Sin distinciones ideológicas, casi todos los presidentes viven obsesionados con la imagen de ellos que, como espejos, a veces distorsionados, reflejan los medios de comunicación. Rafael Correa, expresidente de Ecuador, señaló “una gran dosis de mediocridad, corrupción e intereses creados” en la prensa de su país. El de Nicaragua, Daniel Ortega, admitió que estaba “envuelto en una guerra mediática, de ideas”. Después de su enésima reelección, el movimiento Periodistas y Comunicadores Independientes de Nicaragua le demandó la devolución de los medios de comunicación que mantiene ocupados, como el diario La Prensa, el más antiguo del país.

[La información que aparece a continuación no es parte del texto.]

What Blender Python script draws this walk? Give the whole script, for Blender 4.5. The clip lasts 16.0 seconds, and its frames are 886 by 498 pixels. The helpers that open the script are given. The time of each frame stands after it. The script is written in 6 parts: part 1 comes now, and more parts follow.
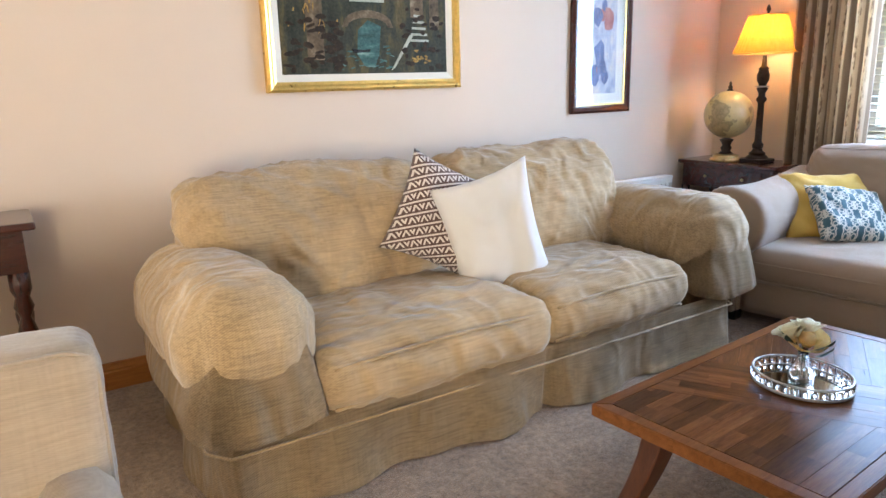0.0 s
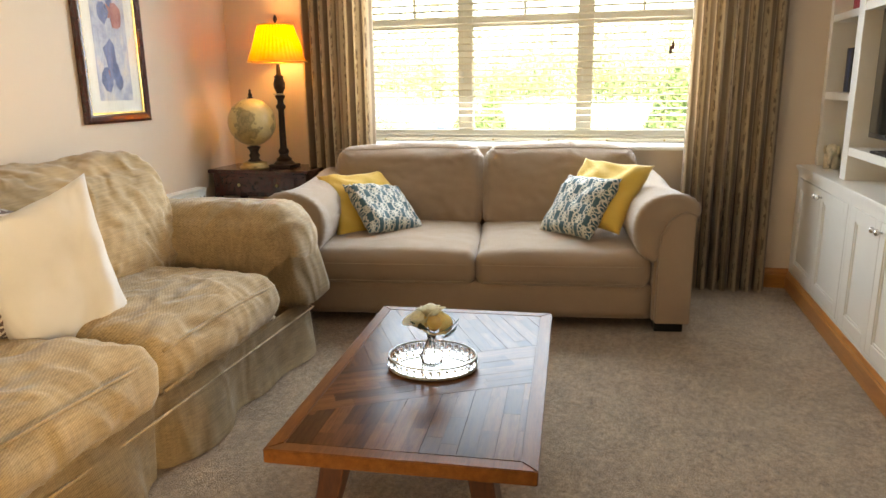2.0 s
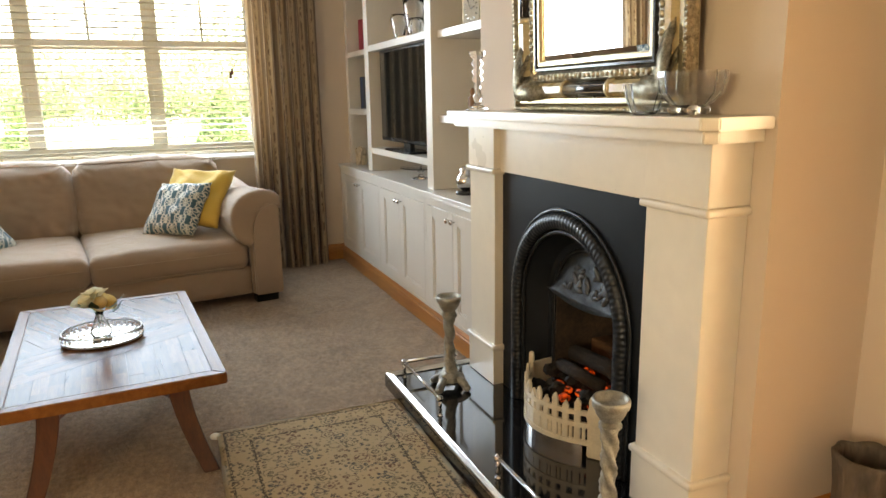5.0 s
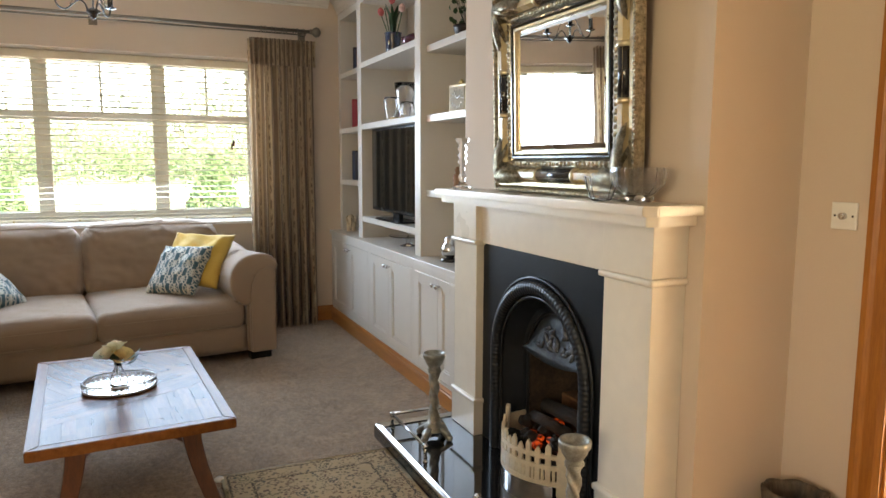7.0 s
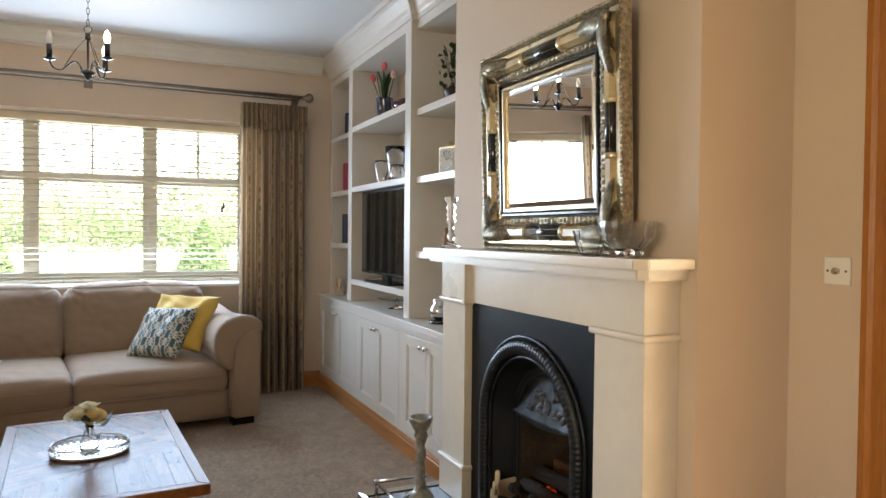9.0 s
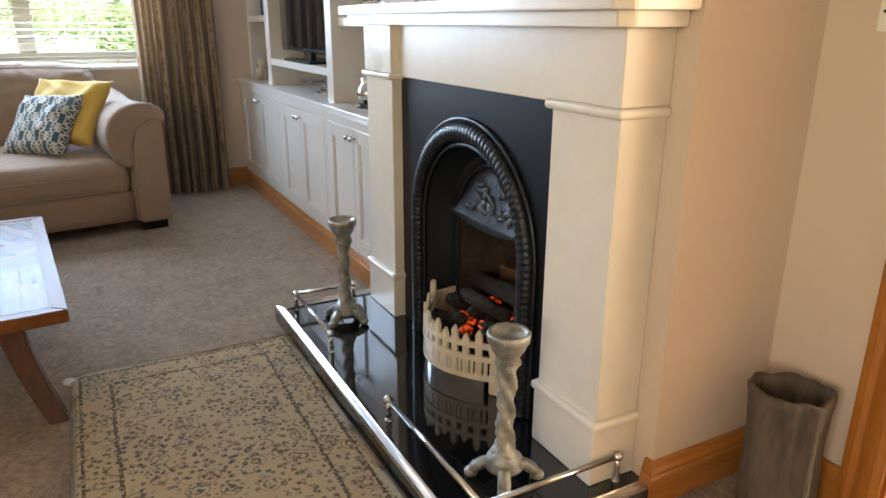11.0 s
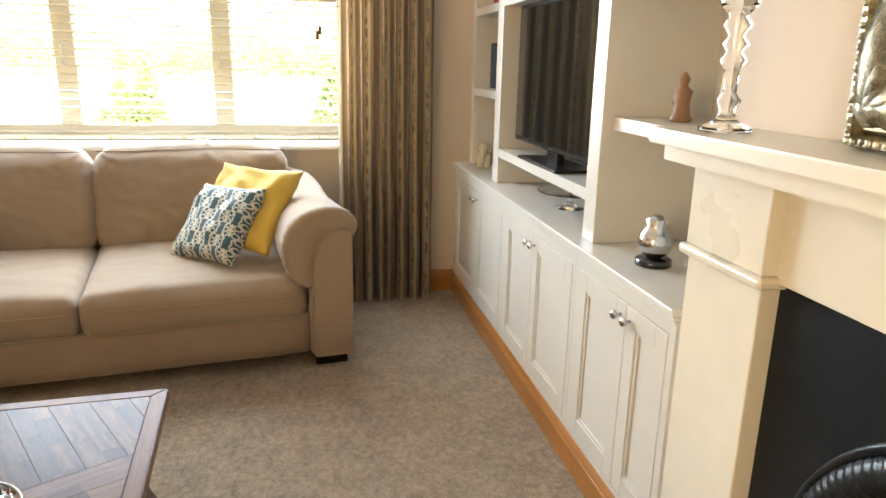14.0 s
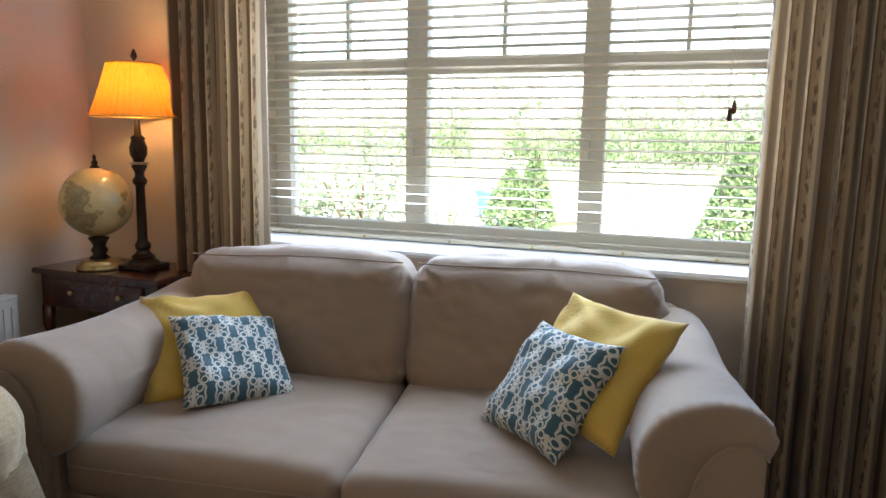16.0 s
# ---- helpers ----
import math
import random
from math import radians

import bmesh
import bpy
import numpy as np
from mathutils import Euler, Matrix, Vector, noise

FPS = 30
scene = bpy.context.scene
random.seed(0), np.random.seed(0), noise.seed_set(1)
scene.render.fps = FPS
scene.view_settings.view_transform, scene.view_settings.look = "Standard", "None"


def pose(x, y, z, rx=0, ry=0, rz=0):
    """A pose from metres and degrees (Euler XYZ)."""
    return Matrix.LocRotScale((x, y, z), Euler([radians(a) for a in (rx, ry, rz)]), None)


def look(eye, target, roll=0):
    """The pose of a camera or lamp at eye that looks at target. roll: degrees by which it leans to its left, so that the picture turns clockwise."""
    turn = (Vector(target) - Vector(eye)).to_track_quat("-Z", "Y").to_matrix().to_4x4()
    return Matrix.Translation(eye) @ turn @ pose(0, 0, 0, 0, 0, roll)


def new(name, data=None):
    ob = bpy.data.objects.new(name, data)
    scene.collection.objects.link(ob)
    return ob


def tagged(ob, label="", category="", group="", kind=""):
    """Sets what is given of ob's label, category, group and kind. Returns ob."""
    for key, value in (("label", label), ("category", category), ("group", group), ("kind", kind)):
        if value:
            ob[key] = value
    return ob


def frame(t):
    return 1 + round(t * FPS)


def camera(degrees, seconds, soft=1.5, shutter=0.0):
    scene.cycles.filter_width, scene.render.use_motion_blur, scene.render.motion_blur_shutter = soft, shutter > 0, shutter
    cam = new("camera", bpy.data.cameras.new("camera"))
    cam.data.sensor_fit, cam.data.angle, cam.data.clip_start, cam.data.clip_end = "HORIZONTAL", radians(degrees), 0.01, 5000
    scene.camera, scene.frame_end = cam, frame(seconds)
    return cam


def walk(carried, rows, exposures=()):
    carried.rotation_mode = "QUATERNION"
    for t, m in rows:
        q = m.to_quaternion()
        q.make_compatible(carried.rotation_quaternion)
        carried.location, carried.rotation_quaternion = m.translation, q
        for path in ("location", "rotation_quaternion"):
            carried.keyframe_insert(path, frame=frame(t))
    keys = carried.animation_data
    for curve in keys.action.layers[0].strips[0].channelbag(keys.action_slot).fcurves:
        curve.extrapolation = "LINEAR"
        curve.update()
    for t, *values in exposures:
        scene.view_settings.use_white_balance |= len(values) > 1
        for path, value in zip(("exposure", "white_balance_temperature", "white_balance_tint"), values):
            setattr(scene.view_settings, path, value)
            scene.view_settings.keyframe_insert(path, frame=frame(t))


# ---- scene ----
cam = camera(65.5, 16.0)
PATH = [
    (0, (0.136, 0.195, 1.368), (1.192, 1.827, 0.896), -1.5),
    (0.5, (0.175, 0.346, 1.349), (1.524, 1.743, 0.87), -1.6),
    (1, (0.246, 0.445, 1.341), (1.82, 1.579, 0.856), -1.5),
    (1.5, (0.217, 0.568, 1.32), (1.975, 1.398, 0.853), -1.1),
    (2, (0.084, 0.706, 1.327), (1.968, 1.193, 0.864), -0.8),
    (2.5, (-0.105, 0.756, 1.333), (1.832, 0.942, 0.87), -0.7),
    (3, (-0.276, 0.821, 1.332), (1.669, 0.786, 0.868), -0.7),
    (3.5, (-0.432, 0.931, 1.317), (1.493, 0.656, 0.846), -0.6),
    (4, (-0.558, 0.993, 1.332), (1.313, 0.466, 0.862), -0.6),
    (4.5, (-0.686, 1.002, 1.33), (1.128, 0.305, 0.856), -0.6),
    (7, (-1.126, 1.203, 1.4), (0.685, 0.39, 1.153), 0.2),
    (7.5, (-1.158, 1.197, 1.429), (0.662, 0.376, 1.311), 0.4),
    (8, (-1.144, 1.198, 1.429), (0.676, 0.369, 1.416), 0.4),
    (8.5, (-1.113, 1.186, 1.385), (0.705, 0.351, 1.4), 0.5),
    (9, (-1.089, 1.164, 1.341), (0.726, 0.326, 1.298), 0.6),
    (9.5, (-1.033, 1.101, 1.283), (0.746, 0.205, 1.108), 0.7),
    (10, (-0.919, 0.969, 1.223), (0.789, -0.001, 0.847), 0.9),
    (10.2, (-0.871, 0.928, 1.211), (0.808, -0.054, 0.743), 1.0),
    (12.5, (0.139, 0.563, 1.247), (1.823, -0.215, 0.499), 1.4),
    (13, (0.367, 0.521, 1.312), (2.097, -0.177, 0.592), 1.5),
    (13.5, (0.552, 0.475, 1.366), (2.346, -0.137, 0.728), 1.3),
    (14, (0.76, 0.51, 1.393), (2.652, 0.125, 0.871), 1.2),
    (14.5, (1.047, 0.517, 1.401), (3.002, 0.525, 0.979), 1.4),
    (15, (1.351, 0.476, 1.427), (3.292, 0.759, 1.035), 1.1),
    (15.5, (1.648, 0.541, 1.421), (3.554, 1.031, 1.064), 1.1),
    (16, (1.992, 0.527, 1.402), (3.85, 1.201, 1.098), 1.0),
]
EXPOSURES = [(0, 4.38, 6200, 10), (0.5, 4.25, 6100, 10), (1.5, 4.15, 8700, 10), (3, 4.1, 10300, 10), (4.7, 4.0, 9600, 10), (7, 3.75, 8000, 10), (8.5, 3.72, 7900, 10), (10, 3.7, 7300, 10), (12.5, 4.7, 7700, 10), (13.3, 4.75, 9200, 10), (13.8, 4.65, 9500, 10), (14.5, 4.35, 8300, 10), (15.0, 4.35, 6700, 10), (15.5, 4.1, 6600, 10), (16, 3.4, 7000, 10)]
walk(cam, [(t, look(eye, target, roll)) for t, eye, target, roll in PATH], EXPOSURES)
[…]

Algunos desentonan. “Defiendo la total e irrestricta libertad de prensa –dijo la expresidenta de Brasil, Dilma Rousseff–. Por mi historia personal quiero que sepan que esa libertad es la única alternativa al silencio de las dictaduras.” No se quedó atrás su par de Uruguay, José Mujica: “La mejor ley de prensa es la que no existe”, martilló. Puras palabras. El primer vicepresidente del oficialista Partido Socialista Unido de Venezuela, Diosdado Cabello, amenazó con ir “por la página web del diario El Nacional”, después de quedarse con su sede y sus propiedades.
Curiosamente, Rousseff y Mujica estuvieron en prisión y sufrieron tortura en los setenta por ser activistas de izquierda. No abrazaron después las consignas de “la derecha reaccionaria” ni se vendieron al “imperialismo yanqui” y a los “intereses mediáticos” para convenir con total espontaneidad que “más cuesta mantener el equilibrio de la libertad que soportar el peso de la tiranía”. Lo dejó dicho Bolívar, invocado por Chávez y su sucesor, Nicolás Maduro, como guía con el mismo brío con el cual los progresistas defensores de los derechos humanos usan la camiseta del Che Guevara sin recordar que mandaba encarcelar y ejecutar homosexuales, “gente enferma” que atentaba contra “el hombre nuevo, políticamente sano y producto de la Cuba comunista”. Hasta la victoria final, siempre.